• Your objective
Extract, in full, the lines below, beginning at the first and ending with the line that contains "made[o].parent = made.get(o.parent, o.parent)". Pictures do not belong in the copy.

• Stored data
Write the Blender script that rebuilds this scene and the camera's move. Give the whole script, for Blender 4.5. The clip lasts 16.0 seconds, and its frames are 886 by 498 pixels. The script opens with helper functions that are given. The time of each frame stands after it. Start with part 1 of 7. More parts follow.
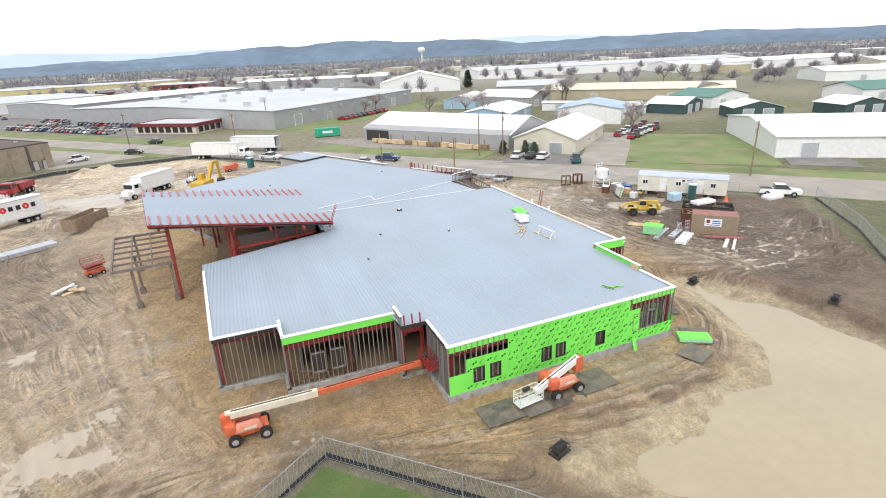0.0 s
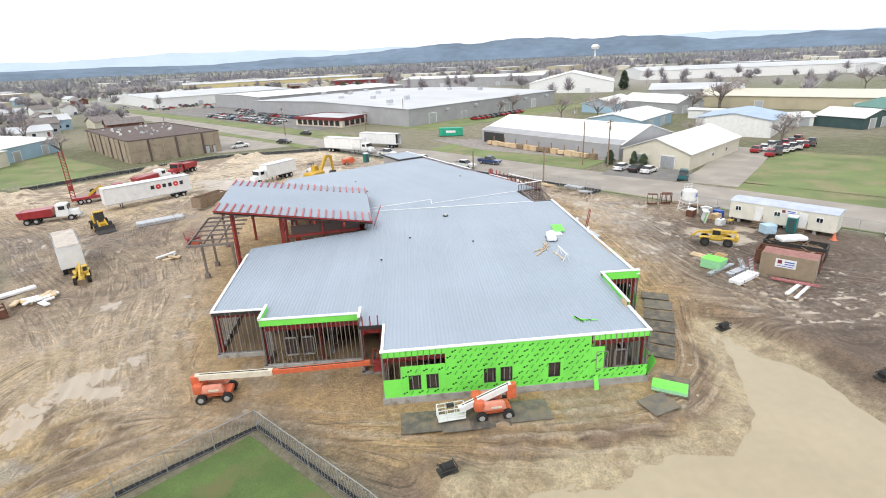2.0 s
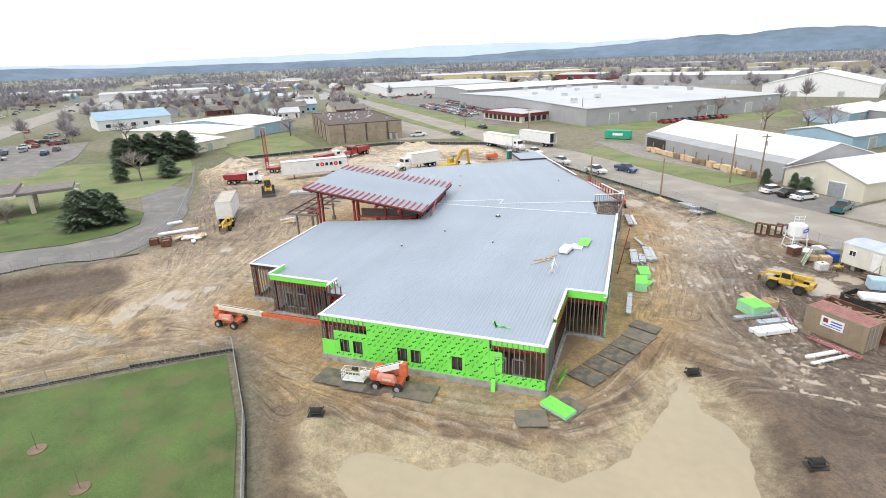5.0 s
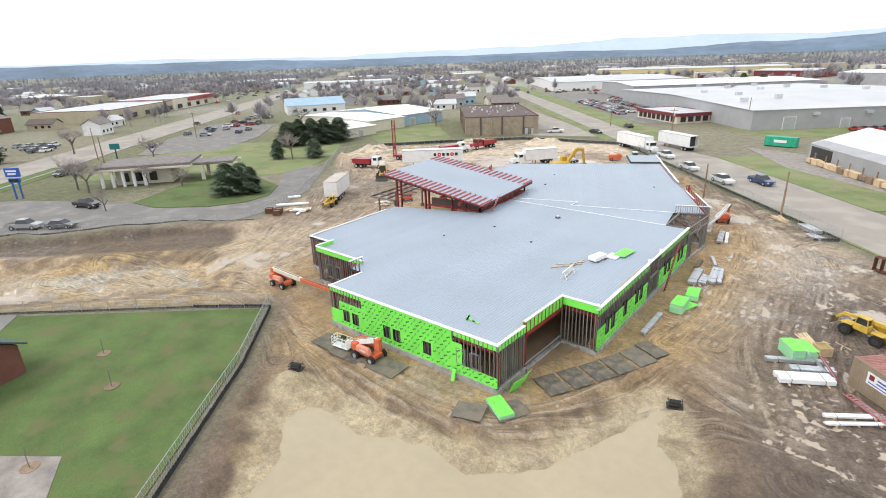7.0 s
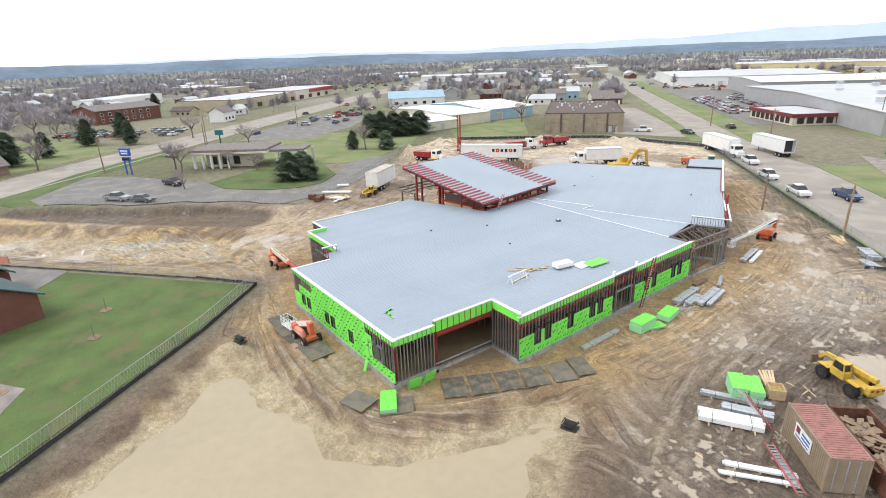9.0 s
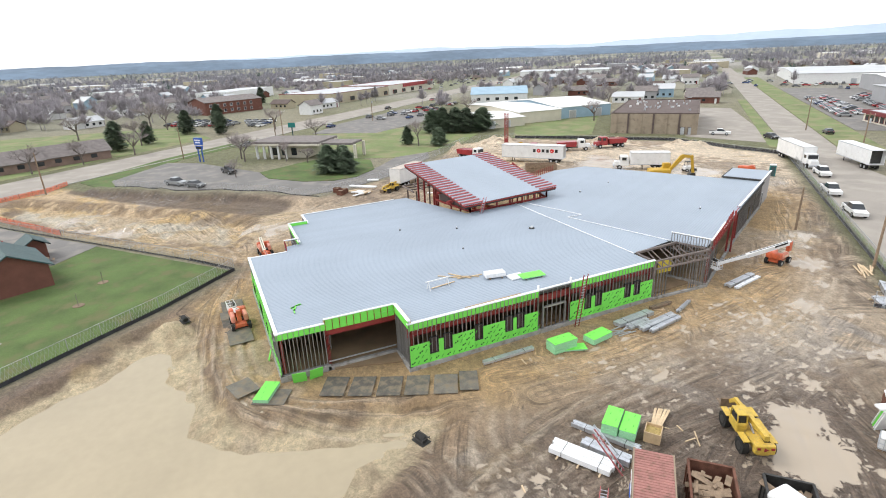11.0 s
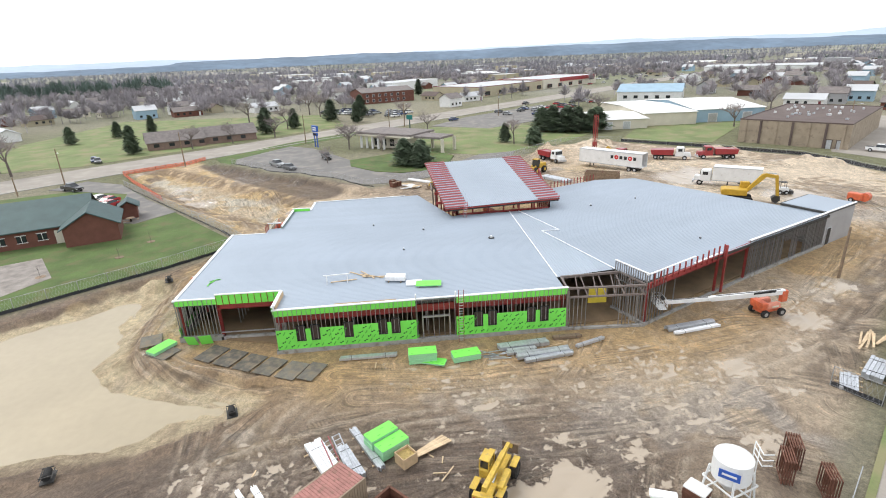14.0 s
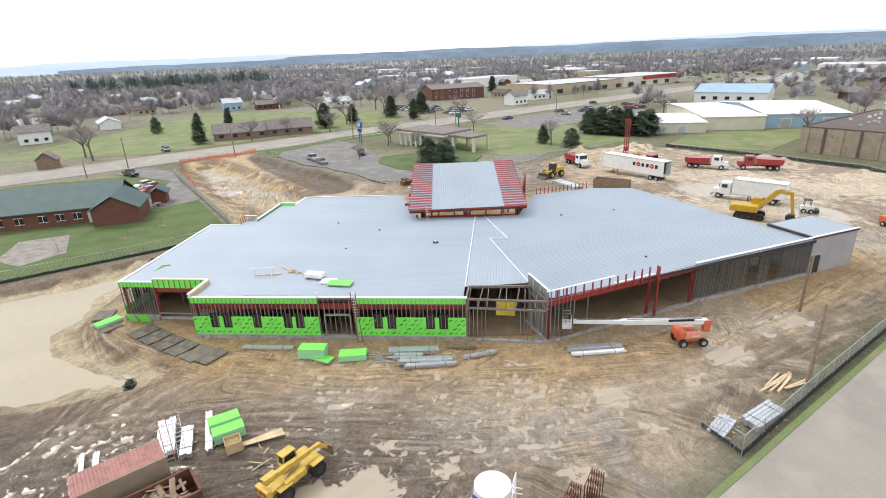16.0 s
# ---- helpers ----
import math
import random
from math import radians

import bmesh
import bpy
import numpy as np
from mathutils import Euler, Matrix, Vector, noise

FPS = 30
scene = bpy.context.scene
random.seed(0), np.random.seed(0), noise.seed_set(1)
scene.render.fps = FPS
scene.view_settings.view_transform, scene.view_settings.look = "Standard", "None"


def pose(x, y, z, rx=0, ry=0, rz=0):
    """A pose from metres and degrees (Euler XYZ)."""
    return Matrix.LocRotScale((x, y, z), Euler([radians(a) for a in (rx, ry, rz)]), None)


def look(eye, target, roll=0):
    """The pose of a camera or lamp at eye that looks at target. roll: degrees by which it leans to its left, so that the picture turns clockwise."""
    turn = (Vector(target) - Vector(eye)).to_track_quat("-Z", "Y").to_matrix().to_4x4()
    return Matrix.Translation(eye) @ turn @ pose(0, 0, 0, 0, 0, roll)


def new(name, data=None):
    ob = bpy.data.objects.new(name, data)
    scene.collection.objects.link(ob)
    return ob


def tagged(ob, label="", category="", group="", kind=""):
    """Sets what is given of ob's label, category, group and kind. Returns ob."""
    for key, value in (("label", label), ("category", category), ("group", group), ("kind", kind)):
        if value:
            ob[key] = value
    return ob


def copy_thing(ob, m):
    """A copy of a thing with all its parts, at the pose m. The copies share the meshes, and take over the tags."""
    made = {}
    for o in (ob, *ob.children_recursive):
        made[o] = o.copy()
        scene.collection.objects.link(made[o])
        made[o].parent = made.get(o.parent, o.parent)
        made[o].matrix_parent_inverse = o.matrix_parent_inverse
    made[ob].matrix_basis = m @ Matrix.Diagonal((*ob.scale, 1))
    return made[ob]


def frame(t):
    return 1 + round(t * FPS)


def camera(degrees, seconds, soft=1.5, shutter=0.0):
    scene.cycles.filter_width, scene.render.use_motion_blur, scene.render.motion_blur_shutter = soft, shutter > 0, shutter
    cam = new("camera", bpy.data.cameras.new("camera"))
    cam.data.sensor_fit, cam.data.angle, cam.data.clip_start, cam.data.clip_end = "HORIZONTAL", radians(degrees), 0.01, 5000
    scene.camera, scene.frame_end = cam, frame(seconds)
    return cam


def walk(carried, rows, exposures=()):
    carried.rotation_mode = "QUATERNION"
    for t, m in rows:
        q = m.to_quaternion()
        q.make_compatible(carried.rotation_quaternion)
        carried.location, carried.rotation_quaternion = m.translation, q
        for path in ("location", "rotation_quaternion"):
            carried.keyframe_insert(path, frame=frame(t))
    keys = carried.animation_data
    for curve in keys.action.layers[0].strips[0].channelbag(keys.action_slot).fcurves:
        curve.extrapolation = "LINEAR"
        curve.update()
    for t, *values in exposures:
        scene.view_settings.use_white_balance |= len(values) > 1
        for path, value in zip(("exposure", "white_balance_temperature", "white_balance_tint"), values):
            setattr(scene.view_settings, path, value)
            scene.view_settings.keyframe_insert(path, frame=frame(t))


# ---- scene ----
cam = camera(80.7, 16.0, soft=1.0)
METRES, EYE, TILT, LEAN, TURN = 129.0, 22.5, 1.0, 1.2, -21.5
ROWS = [
    (0.0, 0.0, 0.0, 0.0, -0.5, -21.61, 1.26),
    (0.5, 0.0271, 0.0002, 0.0026, 3.69, -21.6, 1.28),
    (1.0, 0.0548, 0.0021, 0.0053, 9.51, -21.56, 1.35),
    (1.5, 0.0826, 0.0042, 0.0084, 13.71, -21.56, 1.39),
    (2.0, 0.1108, 0.007, 0.0114, 17.49, -21.51, 1.48),
    (2.5, 0.1394, 0.0106, 0.0141, 21.29, -21.5, 1.53),
    (3.0, 0.1683, 0.0158, 0.0165, 25.26, -21.52, 1.59),
    (3.5, 0.197, 0.0237, 0.0187, 29.0, -21.57, 1.66),
    (4.0, 0.2248, 0.0334, 0.0206, 32.96, -21.58, 1.71),
    (6.5, 0.3438, 0.1179, 0.0237, 57.7, -21.53, 2.09),
    (7.0, 0.3615, 0.1423, 0.023, 62.01, -21.54, 2.21),
    (7.5, 0.3766, 0.1686, 0.0222, 66.75, -21.51, 2.33),
    (8.0, 0.3898, 0.1971, 0.0213, 71.39, -21.51, 2.47),
    (8.5, 0.4008, 0.2273, 0.0206, 74.18, -21.52, 2.61),
    (9.0, 0.4094, 0.2581, 0.0202, 75.58, -21.61, 2.74),
    (11.5, 0.4263, 0.4222, 0.0186, 90.24, -21.54, 3.31),
    (12.0, 0.4253, 0.4555, 0.018, 92.36, -21.55, 3.38),
    (12.5, 0.4229, 0.4886, 0.0173, 95.75, -21.48, 3.42),
    (13.0, 0.4185, 0.5215, 0.0173, 100.33, -21.36, 3.4),
    (13.5, 0.4125, 0.555, 0.0174, 104.19, -21.26, 3.51),
    (14.0, 0.4046, 0.5877, 0.0183, 107.44, -21.2, 3.5),
    (14.5, 0.395, 0.6205, 0.0187, 110.63, -21.12, 3.55),
    (15.0, 0.3837, 0.6526, 0.0191, 113.5, -21.05, 3.53),
    (15.5, 0.3705, 0.6837, 0.0194, 115.8, -21.06, 3.5),
    (16.0, 0.3562, 0.7138, 0.0193, 117.84, -21.08, 3.53),
]
walk(cam, [(t, pose(0, 0, EYE, TILT, LEAN, TURN) @ pose(METRES * x, METRES * y, METRES * z, 90 + pitch, roll, yaw)) for t, x, y, z, yaw, pitch, roll in ROWS])

# ---- light ----
world = bpy.data.worlds.new("overcast_sky")
scene.world = world
world.use_nodes = True
wn, wl = world.node_tree.nodes, world.node_tree.links
wn.clear()
SUN_ELEV, SUN_ROT = radians(48), radians(200)
sky = wn.new("ShaderNodeTexSky")
sky.sky_type, sky.sun_disc, sky.sun_elevation, sky.sun_rotation = "NISHITA", False, SUN_ELEV, SUN_ROT
sky.dust_density, sky.air_density = 4.0, 1.0
pale = wn.new("ShaderNodeHueSaturation")
pale.inputs["Saturation"].default_value = 0.25
cloud = wn.new("ShaderNodeMix")
cloud.data_type = "RGBA"
cloud.inputs["Factor"].default_value = 0.88
cloud.inputs["B"].default_value = (9.15, 9.5, 10.1, 1)
back = wn.new("ShaderNodeBackground")
back.inputs["Strength"].default_value = 0.1
wout = wn.new("ShaderNodeOutputWorld")
wl.new(sky.outputs[0], pale.inputs["Color"])
wl.new(pale.outputs[0], cloud.inputs["A"])
wl.new(cloud.outputs["Result"], back.inputs["Color"])
wl.new(back.outputs[0], wout.inputs[0])
sun_data = bpy.data.lights.new("sun", "SUN")
sun_data.energy, sun_data.angle, sun_data.color = 1.1, radians(25), (1.0, 0.97, 0.92)
sun = new("sun", sun_data)
sun.matrix_basis = look((0, 0, 60), (0 + 20, 0 + 28, 22))
scene.view_settings.exposure = 0.57

# ---- mesh helpers ----
RND = random.Random(7)


class B:
    """Collects boxes, tubes and prisms into one mesh."""

    def __init__(self):
        self.v, self.f = [], []

    def add(self, verts, faces, m=None):
        k = len(self.v)
        self.v += [tuple(m @ Vector(p)) for p in verts] if m is not None else [tuple(p) for p in verts]
        self.f += [tuple(i + k for i in f) for f in faces]
        return self

    def box(self, cx, cy, cz, sx, sy, sz, m=None):
        x, y, z = sx / 2, sy / 2, sz / 2
        vs = [(cx + a * x, cy + b * y, cz + c * z) for c in (-1, 1) for b in (-1, 1) for a in (-1, 1)]
        return self.add(vs, [(0, 2, 3, 1), (4, 5, 7, 6), (0, 1, 5, 4), (2, 6, 7, 3), (0, 4, 6, 2), (1, 3, 7, 5)], m)

    def cbox(self, cx, cy, cz, sx, sy, sz, c=0.05, m=None, taper=(1, 1)):
        """A box with chamfered edges; taper scales the top in x and y."""
        bm = bmesh.new()
        bmesh.ops.create_cube(bm, size=1)
        for p in bm.verts:
            k = taper if p.co.z > 0 else (1, 1)
            p.co = Vector((cx + p.co.x * sx * k[0], cy + p.co.y * sy * k[1], cz + p.co.z * sz))
        bmesh.ops.bevel(bm, geom=list(bm.edges), offset=c, segments=2, affect="EDGES", profile=0.6)
        bm.verts.index_update()
        self.add([p.co[:] for p in bm.verts], [[q.index for q in f.verts] for f in bm.faces], m)
        bm.free()
        return self

    def beam(self, p, q, w, h=None, up=(0, 0, 1)):
        """A bar of section w by h from p to q."""
        p, q, h = Vector(p), Vector(q), h or w
        d = q - p
        y = d.normalized()
        x = y.cross(Vector(up))
        if x.length < 1e-4:
            x = y.cross(Vector((1, 0, 0)))
        x.normalize()
        z = x.cross(y)
        m = Matrix((x, y, z)).transposed().to_4x4()
        m.translation = (p + q) / 2
        return self.box(0, 0, 0, w, d.length, h, m)

    def tube(self, p, q, r, n=10, r2=None):
        p, q = Vector(p), Vector(q)
        d = (q - p).normalized()
        x = d.cross(Vector((0, 0, 1)))
        if x.length < 1e-4:
            x = Vector((1, 0, 0))
        x.normalize()
        y = d.cross(x)
        r2 = r if r2 is None else r2
        vs = []
        for c, rr in ((p, r), (q, r2)):
            vs += [c + rr * (x * math.cos(2 * math.pi * i / n) + y * math.sin(2 * math.pi * i / n)) for i in range(n)]
        fs = [(i, (i + 1) % n, n + (i + 1) % n, n + i) for i in range(n)]
        fs += [tuple(range(n))[::-1], tuple(range(n, 2 * n))]
        return self.add(vs, fs)

    def prism(self, poly, z0, z1, m=None):
        n = len(poly)
        vs = [(x, y, z0) for x, y in poly] + [(x, y, z1) for x, y in poly]
        fs = [(i, (i + 1) % n, n + (i + 1) % n, n + i) for i in range(n)] + [tuple(range(n))[::-1], tuple(range(n, 2 * n))]
        return self.add(vs, fs, m)

    def side(self, poly, y0, y1, m=None):
        """A profile in x and z, drawn out from y0 to y1."""
        n = len(poly)
        vs = [(x, y0, z) for x, z in poly] + [(x, y1, z) for x, z in poly]
        fs = [(i, (i + 1) % n, n + (i + 1) % n, n + i) for i in range(n)] + [tuple(range(n))[::-1], tuple(range(n, 2 * n))]
        return self.add(vs, fs, m)

    def mesh(self, name, material, smooth=False):
        me = bpy.data.meshes.new(name)
        me.from_pydata(self.v, [], self.f)
        bm = bmesh.new()
        bm.from_mesh(me)
        bmesh.ops.recalc_face_normals(bm, faces=bm.faces)
        bm.to_mesh(me)
        bm.free()
        me.materials.append(material)
        if smooth:
            me.polygons.foreach_set("use_smooth", [True] * len(me.polygons))
        return me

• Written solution
Write the Blender script that rebuilds this scene and the camera's move. Give the whole script, for Blender 4.5. The clip lasts 16.0 seconds, and its frames are 886 by 498 pixels. The script opens with helper functions that are given. The time of each frame stands after it. Start with part 1 of 7. More parts follow.
0.0 s
2.0 s
5.0 s
7.0 s
9.0 s
11.0 s
14.0 s
16.0 s
# ---- helpers ----
import math
import random
from math import radians

import bmesh
import bpy
import numpy as np
from mathutils import Euler, Matrix, Vector, noise

FPS = 30
scene = bpy.context.scene
random.seed(0), np.random.seed(0), noise.seed_set(1)
scene.render.fps = FPS
scene.view_settings.view_transform, scene.view_settings.look = "Standard", "None"


def pose(x, y, z, rx=0, ry=0, rz=0):
    """A pose from metres and degrees (Euler XYZ)."""
    return Matrix.LocRotScale((x, y, z), Euler([radians(a) for a in (rx, ry, rz)]), None)


def look(eye, target, roll=0):
    """The pose of a camera or lamp at eye that looks at target. roll: degrees by which it leans to its left, so that the picture turns clockwise."""
    turn = (Vector(target) - Vector(eye)).to_track_quat("-Z", "Y").to_matrix().to_4x4()
    return Matrix.Translation(eye) @ turn @ pose(0, 0, 0, 0, 0, roll)


def new(name, data=None):
    ob = bpy.data.objects.new(name, data)
    scene.collection.objects.link(ob)
    return ob


def tagged(ob, label="", category="", group="", kind=""):
    """Sets what is given of ob's label, category, group and kind. Returns ob."""
    for key, value in (("label", label), ("category", category), ("group", group), ("kind", kind)):
        if value:
            ob[key] = value
    return ob


def copy_thing(ob, m):
    """A copy of a thing with all its parts, at the pose m. The copies share the meshes, and take over the tags."""
    made = {}
    for o in (ob, *ob.children_recursive):
        made[o] = o.copy()
        scene.collection.objects.link(made[o])
        made[o].parent = made.get(o.parent, o.parent)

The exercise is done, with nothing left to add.